Paweł Obstarczyk  |   Piłka nożna  |   11 października 2019 12:18
Udostępnij

LKS Palczowice wygrał w Podolszu ze Skawą. W ekipie przyjezdnej radość była duża, bo na zwycięstwo w derbach czekali długo.

W 26. minucie z lewej strony zacentrował J. Kwadrans. Akcję celnym strzałem głową z przeciwległej części boiska zakończył Bryła. W 25. minucie goście wyrównali. Miętka zagrał prostopadle do Dzidka. Ten w sytuacji sam na sam przelobował bramkarza. W 42. minucie na prowadzenie ponownie wyszli gospodarze. Z prawej flanki wrzucił Bryła. P. Kwadrans wymanewrował bramkarza i skierował futbolówkę do pustej bramki.

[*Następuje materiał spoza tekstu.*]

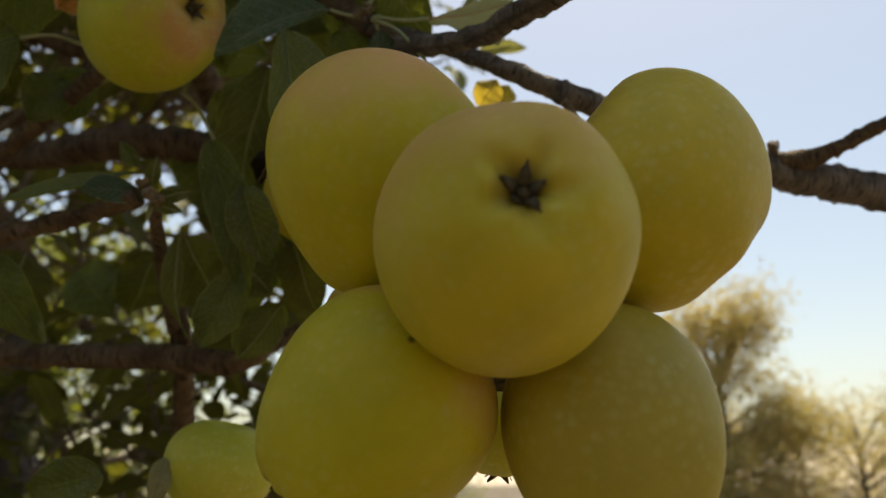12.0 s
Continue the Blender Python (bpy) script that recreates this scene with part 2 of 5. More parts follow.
LEAF = {
    "top": leaf_material("leaf_upper_side", (0.05, 0.068, 0.0095), (0.085, 0.105, 0.015), (0.204, 0.228, 0.0521), (0.28, 0.32, 0.0186), 0.28, 0.42, 0.14, edge=(0.27, 0.27, 0.0744), gloss=0.32),
    "deep": leaf_material("leaf_deep_green", (0.048, 0.092, 0.008), (0.088, 0.145, 0.015), (0.127, 0.172, 0.0356), (0.26, 0.36, 0.0186), 0.28, 0.42, 0.16, edge=(0.24, 0.27, 0.0744), gloss=0.32),
    "dusty": leaf_material("leaf_dusty", (0.024, 0.047, 0.013), (0.044, 0.075, 0.022), (0.15, 0.18, 0.10), (0.22, 0.28, 0.03), 0.22, 0.42, 0.15, edge=(0.30, 0.31, 0.18), gloss=0.32),
    "under": leaf_material("leaf_underside", (0.088, 0.094, 0.022), (0.125, 0.13, 0.034), (0.30, 0.29, 0.12), (0.30, 0.33, 0.03), 0.28, 0.6, 0.08, edge=(0.24, 0.23, 0.10)),
    # darker copy of the underside; the crown's inner shade is put into its colour
    "inner": leaf_material("leaf_shade_toned", (0.046, 0.047, 0.0075), (0.070, 0.068, 0.011), (0.20, 0.18, 0.05), (0.30, 0.29, 0.03), 0.27, 0.6, 0.04),
    "mid": leaf_material("leaf_mid_green", (0.082, 0.102, 0.015), (0.122, 0.138, 0.024), (0.336, 0.336, 0.0893), (0.36, 0.38, 0.0248), 0.30, 0.42, 0.12, gloss=0.32, edge=(0.3, 0.29, 0.0868)),
    # yellow-green blade, lightened in colour like leaves with the sun behind them
    "sunny": leaf_material("leaf_sunlit_tone", (0.14, 0.17, 0.050), (0.19, 0.215, 0.075), (0.3, 0.32, 0.13), (0.34, 0.38, 0.12), 0.38, 0.38, 0.12, gloss=0.45),
    "brown": leaf_material("leaf_withered", (0.70, 0.32, 0.09), (0.82, 0.50, 0.22), (0.62, 0.30, 0.10), (0.75, 0.34, 0.08), 0.3, 0.7, 0.1, (0.42, 0.17, 0.05)),
    "tan": leaf_material("leaf_withered_pale", (0.528, 0.3, 0.132), (0.648, 0.408, 0.216), (0.36, 0.192, 0.096), (0.5, 0.25, 0.09), 0.3, 0.7, 0.1, (0.27, 0.12, 0.05)),
    "yellow": leaf_material("leaf_yellowed", (0.62, 0.45, 0.07), (0.52, 0.45, 0.10), (0.62, 0.55, 0.22), (0.7, 0.5, 0.06), 0.4, 0.55, 0.0, (0.30, 0.15, 0.04), (0.10, 0.04, 0.015)),
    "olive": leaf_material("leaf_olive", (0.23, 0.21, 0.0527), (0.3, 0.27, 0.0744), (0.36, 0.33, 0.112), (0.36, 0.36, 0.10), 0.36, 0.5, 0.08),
    # underside kept from glowing, to pass for a leaf out of direct sun
    "opaque": leaf_material("leaf_low_translucency", (0.10, 0.105, 0.026), (0.14, 0.14, 0.04), (0.24, 0.23, 0.10), (0.16, 0.17, 0.03), 0.03, 0.55, 0.06, edge=(0.24, 0.23, 0.10)),
    "silver": leaf_material("leaf_pale_underside", (0.19, 0.20, 0.085), (0.25, 0.255, 0.12), (0.38, 0.37, 0.20), (0.30, 0.32, 0.06), 0.22, 0.6, 0.08, edge=(0.34, 0.33, 0.18)),
    "felt": leaf_material("leaf_felted", (0.115, 0.13, 0.07), (0.15, 0.165, 0.095), (0.26, 0.26, 0.16), (0.22, 0.25, 0.05), 0.22, 0.65, 0.08),
    "rust": leaf_material("leaf_rusted", (0.34, 0.13, 0.03), (0.50, 0.25, 0.08), (0.40, 0.20, 0.08), (0.5, 0.2, 0.04), 0.25, 0.7, 0.0, (0.14, 0.05, 0.02)),
    "autumn": leaf_material("leaf_autumn", (0.62, 0.50, 0.18), (0.52, 0.45, 0.20), (0.45, 0.38, 0.2), (0.55, 0.44, 0.14), 0.4, 0.6, 0.0),
    "black": leaf_material("leaf_rotted", (0.018, 0.012, 0.009), (0.03, 0.02, 0.014), (0.03, 0.02, 0.015), (0.03, 0.02, 0.01), 0.1, 0.7, 0.0),
    "pale": leaf_material("leaf_pale", (0.48, 0.42, 0.24), (0.37, 0.35, 0.17), (0.5, 0.45, 0.27), (0.5, 0.5, 0.2), 0.35, 0.6, 0.0),
}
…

W 53. minucie Cienkosz zagrał piłkę za obrońców do B. Kowalczyka, a ten znalazł sposób na Folgę. W 78. minucie Romanowski, B. Kowalczyk i Chachuła rozegrali składną, trójkową akcję. W jej końcówce drugi z wymienionych zawodników podał do Dzidka, który nie zmarnował sytuacji jeden na jeden z golkiperem.

,,Przeciwnik wygrał zasłużenie. Był bardziej zmotywowany i zaangażowany. Nam tego zabrakło” – powiedział Bogusław Bartula, prezes Skawy Podolsze.

,,Początek należał do Skawy. Po pierwszym golu graliśmy szybciej i lepiej. Wtedy mecz był wyrównany. W przerwie w szatni padły mocne słowa. Poskutkowało w drugiej połowie, bo byliśmy lepsi od przeciwnika” – powiedział Patryk Cienkosz, grający trener LKS Palczowice.

Sobota 5 października Skawa Podolsze – LKS Palczowice 2:3 (2:1)
Bramki: 1:0 Bryła (26.), 1:1 Dzidek (35.), 2:1 Dzidek (42.), 2:2 B. Kowalczyk (53.), 2:3 Dzidek (78.)

Składy:
Skawa Podolsze: Woźniak, Damian Kajfasz (80. Brandys), Dominik Kajfasz, Ćwiertnia, Pytel, Bryła (65. Domżał), Porębski, Banaszak, J. Kwadrans, Pietrańczyk, P. Kwadrans. Trener: Wojciech Jurkowski.

LKS Palczowice: Folga, Romanowski, Rokowski, Zwierz, K. Kowalczyk, Chachuła, M. Miętka, Cienkosz, B. Kowalczyk, Brania, Dzidek (84. Świergosz). Trener: Patryk Cienkosz.